In general, it is acceptable to discuss how to do the homework with other
students, but when it is time to sit down and write your homework, you must
be able to produce the entire homework without help from anyone else. And if
you do consult outside sources (meaning besides the course staff or the
textbook) to learn how to do the assignment,
you **must cite these sources**. For example, if you look at a proof
on a website and to get ideas for how to do the homework, and you indicate
that you looked at that
website and which website it was, you will not be accused of academic
dishonesty.
However, if you get help from anywhere besides the textbook,
instructors, and TAs, you **must cite it**. Anything else is misrepresenting
someone else's work as your own. It would be a good idea to cite
help from instructors and TAs anyway, in order to train yourself always
(including outside of this class and this university) to think
about who helped your with some piece of work, so that they may be acknowledged.
Similarly, **if you discuss homework with another student,
state this explicitly** in your homework submission.

The "Honor Pledge" on Smartsite is not customizable.
It reads "I have neither given nor received aid on this assignment."

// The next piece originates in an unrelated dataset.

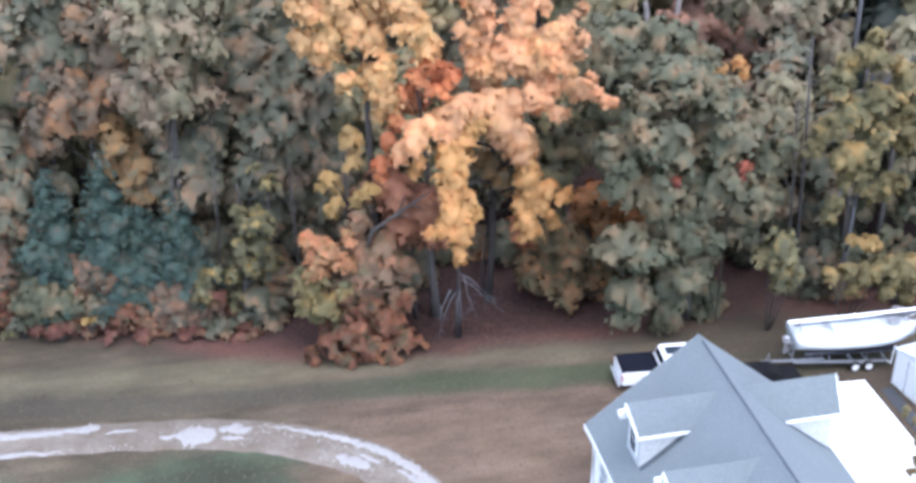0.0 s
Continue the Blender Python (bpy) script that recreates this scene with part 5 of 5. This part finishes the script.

If I could customize it, it would say instead,
"This work is solely the product of my own intellectual effort,"
to emphasize (as above) that aid in *learning how to solve a problem* is acceptable,
but aid in *actually writing down the solution* is unacceptable.
So you should interpret "I have neither given nor received aid on this assignment" to
actually mean, "This work is solely the product of my own intellectual effort."

Naturally, cheating on exams will be held to the same standard, and anyone caught cheating (for example, reading the exam before it starts, writing after it ends, looking at notes or a book or a cell phone or any other information source on a closed-note exam, looking at another student's exam, communicating with another student during the exam, etc.) will be dealt with just as with cheating on the homework.